Como hoy nos relata el Evangelio, para “tocar al menos la orla de su manto”, como si, cualquier cosa, incluso una pieza de tejido que bordeaba su manto, por el hecho de haber estado en contacto con él, pudiera curarles de los males sin remedio que les aquejaban.
Al igual que la hemorroísa, que sufría flujos de sangre, se acercaban a Jesús como su última esperanza y, al hacerlo, se desprendía de él esa fuerza, esa gracia que convertía en verdad los milagros de los que tanto habían oído hablar.
Me pregunto si hoy, nosotros, tenemos la misma fe.
A diferencia de entonces, no podemos encontrarnos con Jesús con nuestros sentidos corporales, pero tenemos la ventaja de no tener que recorrer kilómetros para “tocarle”.
Solamente, con un gesto tan sencillo como abrir el Evangelio, podemos tocar a Jesús en su Palabra con los sentidos del alma y encontrarnos con Dios, “cara a cara” (Corintios 13: 12).
El esfuerzo es mínimo y la gracia que recibimos cuando la misma Palabra de Jesús entra en nosotros a través de la lectura, es inconmensurable.

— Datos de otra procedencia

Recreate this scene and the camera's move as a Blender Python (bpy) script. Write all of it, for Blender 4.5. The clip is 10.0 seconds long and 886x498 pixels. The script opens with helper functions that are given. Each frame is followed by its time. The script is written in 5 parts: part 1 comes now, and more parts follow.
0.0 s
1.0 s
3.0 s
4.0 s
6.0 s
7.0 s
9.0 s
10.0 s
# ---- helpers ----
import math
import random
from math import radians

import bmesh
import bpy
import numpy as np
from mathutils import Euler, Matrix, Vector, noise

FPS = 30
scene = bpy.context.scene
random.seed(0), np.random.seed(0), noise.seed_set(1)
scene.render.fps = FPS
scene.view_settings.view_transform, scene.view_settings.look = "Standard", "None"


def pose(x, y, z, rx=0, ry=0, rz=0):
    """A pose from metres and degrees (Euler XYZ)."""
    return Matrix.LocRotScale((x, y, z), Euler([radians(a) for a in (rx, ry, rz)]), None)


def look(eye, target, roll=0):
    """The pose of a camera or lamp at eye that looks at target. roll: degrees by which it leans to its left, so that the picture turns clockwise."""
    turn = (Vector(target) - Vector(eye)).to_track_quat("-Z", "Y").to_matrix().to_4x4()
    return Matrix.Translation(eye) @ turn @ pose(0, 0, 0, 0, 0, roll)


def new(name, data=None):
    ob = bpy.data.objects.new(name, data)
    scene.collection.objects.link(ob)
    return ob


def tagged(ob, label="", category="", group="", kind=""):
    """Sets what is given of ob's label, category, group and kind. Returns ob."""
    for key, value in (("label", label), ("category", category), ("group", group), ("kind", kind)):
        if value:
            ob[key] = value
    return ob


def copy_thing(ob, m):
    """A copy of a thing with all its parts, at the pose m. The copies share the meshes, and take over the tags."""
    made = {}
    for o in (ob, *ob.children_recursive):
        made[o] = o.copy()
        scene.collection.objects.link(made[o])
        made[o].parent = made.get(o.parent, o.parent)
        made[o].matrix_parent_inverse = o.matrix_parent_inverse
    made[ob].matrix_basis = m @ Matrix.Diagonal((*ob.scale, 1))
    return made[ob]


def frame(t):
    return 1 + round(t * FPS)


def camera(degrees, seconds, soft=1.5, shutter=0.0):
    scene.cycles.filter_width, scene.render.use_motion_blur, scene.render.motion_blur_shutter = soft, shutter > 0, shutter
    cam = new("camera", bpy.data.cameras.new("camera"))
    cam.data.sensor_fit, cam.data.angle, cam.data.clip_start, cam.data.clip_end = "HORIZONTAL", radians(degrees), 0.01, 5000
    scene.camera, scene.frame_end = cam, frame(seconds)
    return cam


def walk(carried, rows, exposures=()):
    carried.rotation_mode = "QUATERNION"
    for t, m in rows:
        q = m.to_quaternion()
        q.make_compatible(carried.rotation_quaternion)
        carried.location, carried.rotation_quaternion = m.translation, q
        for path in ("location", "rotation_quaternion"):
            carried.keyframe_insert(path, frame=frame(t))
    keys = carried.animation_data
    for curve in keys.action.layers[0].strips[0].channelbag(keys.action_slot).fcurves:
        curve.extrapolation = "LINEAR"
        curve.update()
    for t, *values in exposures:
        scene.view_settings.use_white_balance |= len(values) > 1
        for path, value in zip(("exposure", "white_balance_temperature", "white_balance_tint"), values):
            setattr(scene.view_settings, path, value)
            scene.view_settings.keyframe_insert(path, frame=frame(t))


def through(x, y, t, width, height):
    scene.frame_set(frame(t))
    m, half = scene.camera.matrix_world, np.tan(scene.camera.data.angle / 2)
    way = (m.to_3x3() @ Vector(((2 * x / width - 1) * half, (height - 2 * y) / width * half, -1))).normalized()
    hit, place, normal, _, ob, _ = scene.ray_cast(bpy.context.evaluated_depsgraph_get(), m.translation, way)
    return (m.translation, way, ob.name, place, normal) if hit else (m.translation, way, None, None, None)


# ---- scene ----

En cualquier lugar, en cualquier momento, podemos adorar a Dios “en espíritu y en verdad”, como dijo Jesús a la Samaritana (Juan 4:23-24).

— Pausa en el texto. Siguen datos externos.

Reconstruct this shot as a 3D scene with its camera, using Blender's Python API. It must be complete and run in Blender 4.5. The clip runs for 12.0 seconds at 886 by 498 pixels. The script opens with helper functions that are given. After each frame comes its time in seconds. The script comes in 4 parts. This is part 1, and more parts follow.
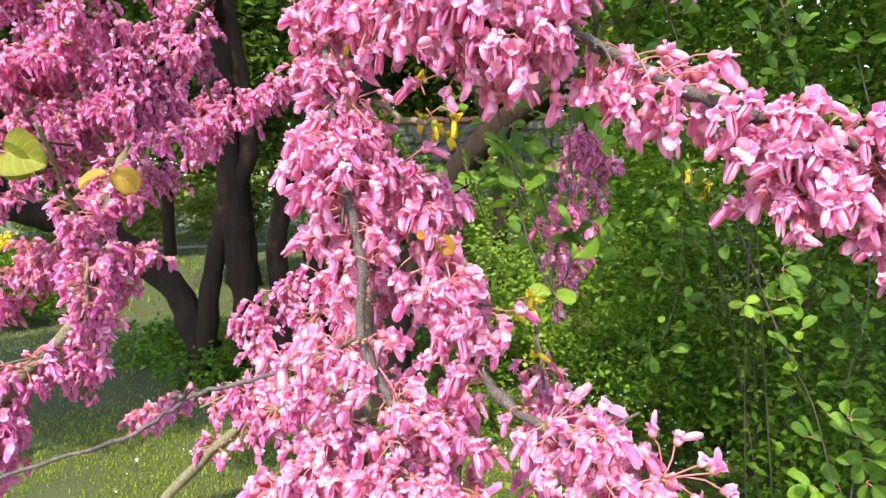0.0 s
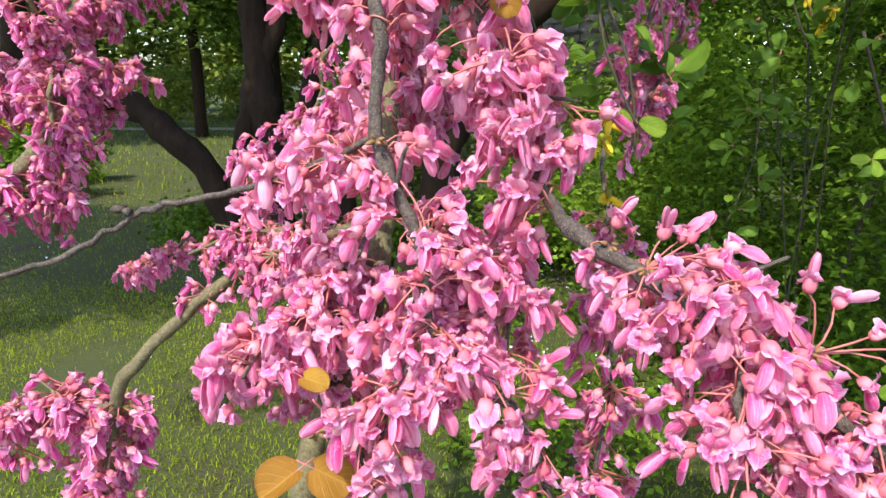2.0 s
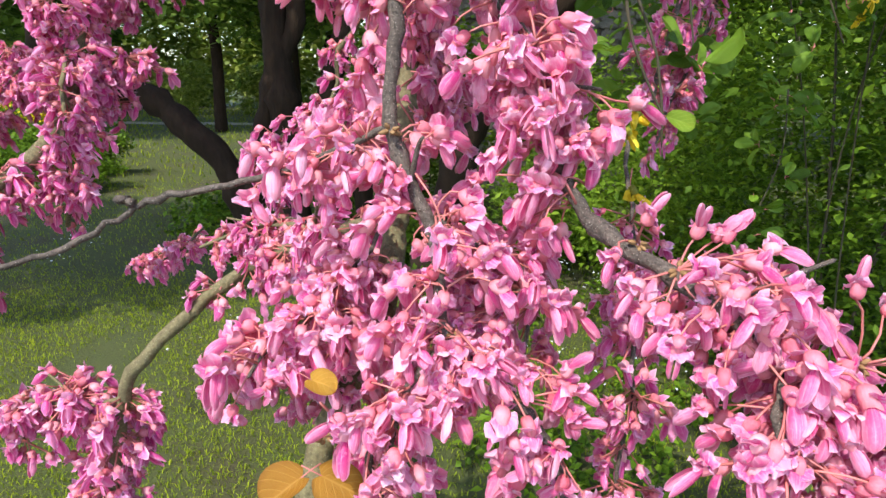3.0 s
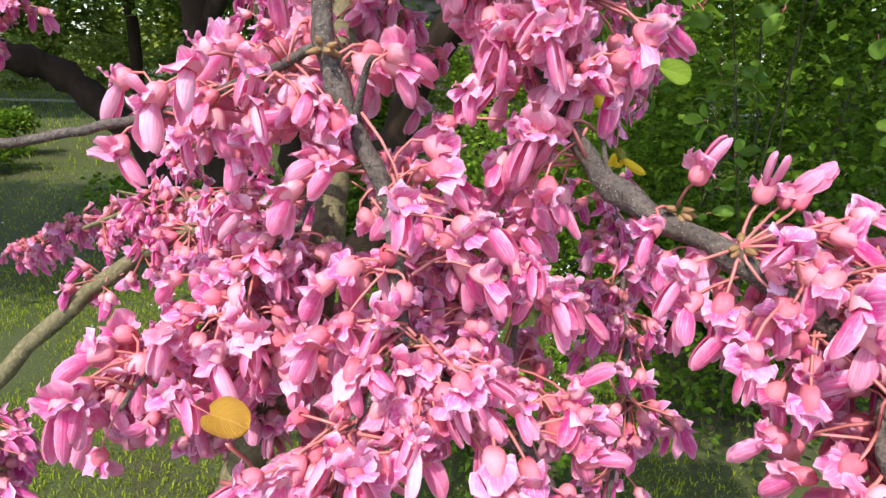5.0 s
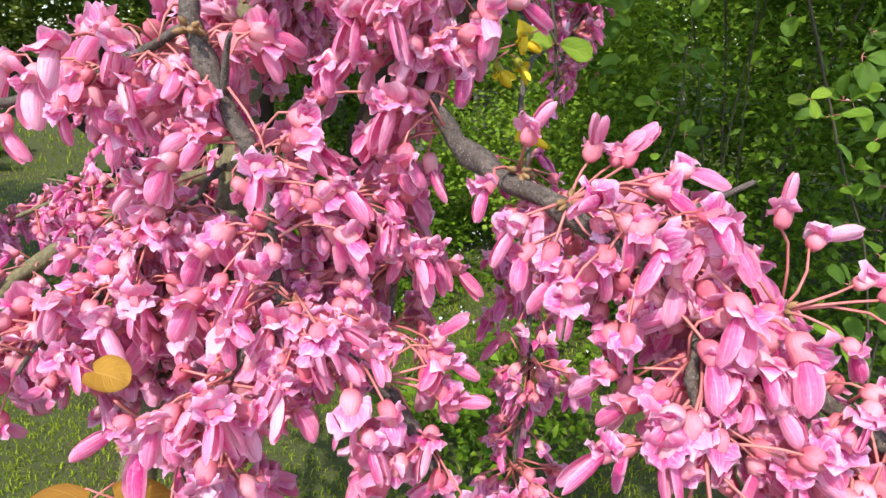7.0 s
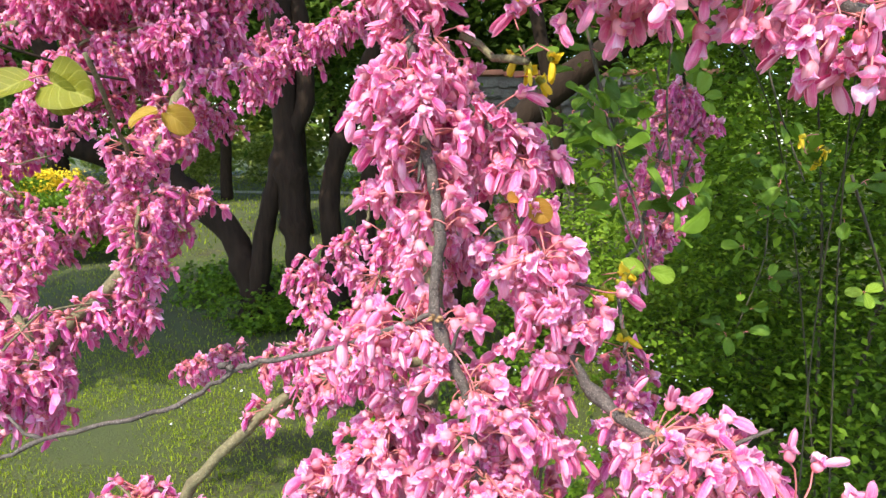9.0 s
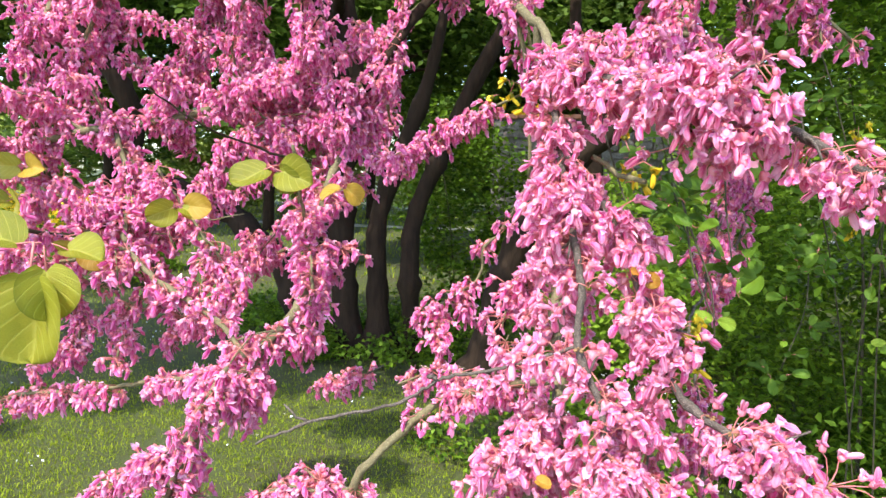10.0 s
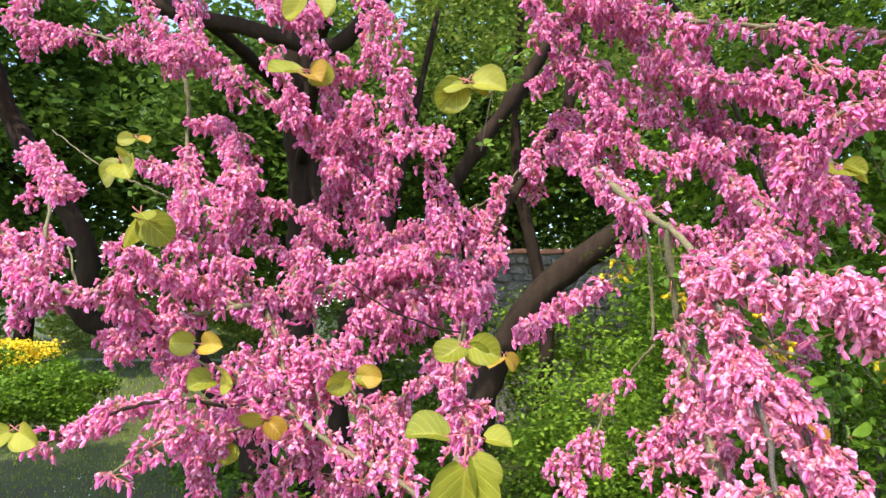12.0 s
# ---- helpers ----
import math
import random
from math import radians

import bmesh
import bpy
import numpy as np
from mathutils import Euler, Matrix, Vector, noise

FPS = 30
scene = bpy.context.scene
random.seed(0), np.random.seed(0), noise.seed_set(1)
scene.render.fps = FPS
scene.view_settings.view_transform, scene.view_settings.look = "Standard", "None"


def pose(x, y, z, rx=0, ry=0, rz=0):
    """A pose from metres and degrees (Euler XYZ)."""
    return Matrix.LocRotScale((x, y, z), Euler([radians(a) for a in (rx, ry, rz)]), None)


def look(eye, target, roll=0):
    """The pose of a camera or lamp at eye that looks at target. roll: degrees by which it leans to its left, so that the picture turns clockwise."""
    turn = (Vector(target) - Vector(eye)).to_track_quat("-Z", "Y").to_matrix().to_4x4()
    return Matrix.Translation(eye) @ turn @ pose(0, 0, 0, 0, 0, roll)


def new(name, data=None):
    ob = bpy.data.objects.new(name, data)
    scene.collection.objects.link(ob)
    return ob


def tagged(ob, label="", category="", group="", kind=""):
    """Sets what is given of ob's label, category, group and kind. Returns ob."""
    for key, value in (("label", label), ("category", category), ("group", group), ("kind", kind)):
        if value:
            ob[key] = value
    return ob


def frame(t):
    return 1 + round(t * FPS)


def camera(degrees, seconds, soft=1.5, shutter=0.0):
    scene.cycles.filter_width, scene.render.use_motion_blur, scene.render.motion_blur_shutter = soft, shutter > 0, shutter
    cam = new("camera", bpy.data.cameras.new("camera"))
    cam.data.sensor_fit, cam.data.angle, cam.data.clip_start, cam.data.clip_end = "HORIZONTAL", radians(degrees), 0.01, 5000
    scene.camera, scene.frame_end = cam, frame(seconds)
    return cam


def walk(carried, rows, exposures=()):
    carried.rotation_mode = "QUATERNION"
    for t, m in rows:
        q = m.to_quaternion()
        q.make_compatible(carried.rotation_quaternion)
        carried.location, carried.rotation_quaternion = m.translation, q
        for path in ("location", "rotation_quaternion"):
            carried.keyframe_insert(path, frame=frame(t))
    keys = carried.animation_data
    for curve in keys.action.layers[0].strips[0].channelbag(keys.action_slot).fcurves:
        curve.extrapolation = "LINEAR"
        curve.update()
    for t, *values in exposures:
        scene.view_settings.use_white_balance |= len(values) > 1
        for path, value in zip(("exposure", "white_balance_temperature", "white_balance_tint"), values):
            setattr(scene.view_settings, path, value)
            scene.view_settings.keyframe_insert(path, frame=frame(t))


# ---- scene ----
cam = camera(72.0, 12.0)
# seconds, eye (m), turn (degrees)
PATH = [
    (0.0, 0.0055, 0.0017, 1.4896, 84.21, 2.18, 0.82),
    (0.5, -0.0026, 0.0341, 1.4449, 77.07, 1.55, 1.12),
    (1.0, 0.0032, 0.0672, 1.4356, 75.05, 0.92, 1.02),
    (1.5, -0.0008, 0.0897, 1.4317, 74.95, 1.01, 1.34),
    (2.0, -0.0068, 0.1095, 1.4235, 74.34, 0.26, 4.02),
    (2.5, -0.0084, 0.1178, 1.4259, 73.87, 0.19, 4.75),
    (3.0, -0.0079, 0.1234, 1.4194, 74.08, -0.13, 5.69),
    (3.2, -0.0084, 0.1235, 1.4206, 74.12, -0.18, 5.86),
    (4.8, -0.0269, 0.1886, 1.4026, 72.80, -0.78, 0.50),
    (5.0, -0.0217, 0.1912, 1.3964, 72.65, -1.37, -0.37),
    (5.5, 0.0032, 0.1960, 1.3873, 71.23, -1.52, -2.66),
    (6.0, 0.0141, 0.1940, 1.3850, 69.82, -1.25, -3.93),
    (6.5, 0.0184, 0.1865, 1.3850, 70.54, -0.77, -3.54),
    (7.0, 0.0130, 0.1742, 1.3928, 71.84, -0.33, -2.40),
    (7.5, -0.0075, 0.1476, 1.4139, 75.03, -0.58, 0.29),
    (7.7, -0.0164, 0.1352, 1.4246, 76.42, -0.69, 1.55),
    (9.3, -0.0186, 0.0110, 1.5050, 81.03, -0.47, 7.46),
    (9.5, -0.0184, -0.0311, 1.5161, 81.83, -0.89, 8.65),
    (10.0, -0.0899, -0.1094, 1.5286, 83.37, -1.49, 8.87),
    (10.5, -0.1810, -0.1996, 1.5404, 84.10, -0.56, 6.46),
    (11.0, -0.2504, -0.2600, 1.5454, 85.37, -1.06, 4.82),
    (11.5, -0.3087, -0.3135, 1.5489, 90.81, -0.28, 4.72),
    (12.0, -0.3625, -0.2691, 1.5799, 95.52, -0.15, 2.07),
]
walk(cam, [(t, pose(*rest)) for t, *rest in PATH], ((0.0, 1.32), (1.5, 0.9), (3.0, 0.78), (6.5, 0.74), (8.0, 0.86), (9.5, 1.18), (10.5, 1.25), (12.0, 1.14)))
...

Cualquiera que haya leído el Evangelio con fe y esperanza, desde la pequeñez, ha podido comprobar dentro de sí como la Palabra, con el tiempo, se ha convertido en “milagro” en su vida, curando y limpiando su corazón de manera prodigiosa, mucho más allá de lo que hubiera podido imaginar.
Al igual que aquellos hombres y mujeres que recorrían distancias inmensas para encontrarse con Jesús, el que se acerca y “toca” a Jesús, queda curado.
Esta es la maravilla de ser cristiano. El hecho de que la “transformación” del corazón, la “metanoia” que decían los griegos, está a nuestro alcance en un libro pequeño y accesible a cualquiera que se llama Evangelio. Un libro que es la Palabra del mismo Dios hecha carne y que brotó del seno de Jesús en la Cruz donde nos entregó este sagrado misterio.
Lo que ocurre es que un milagro tan grande está contenido en un lugar tan “aparentemente” pequeño, porque así le gustan las cosas a Dios. Como dice Jesucristo hablando con el Padre en San Mateo (11,25-27), “Te doy gracias, Padre, Señor de cielo y tierra porque has escondido estas cosas a los sabios y entendidos y se las has revelado a la gente sencilla”.
Jesús sabía que Dios entrega el cielo en lugares y personas pequeñas, de modo que, hagámonos pequeños y busquemos en lo pequeño si queremos encontrarnos con Él y “tocarle”.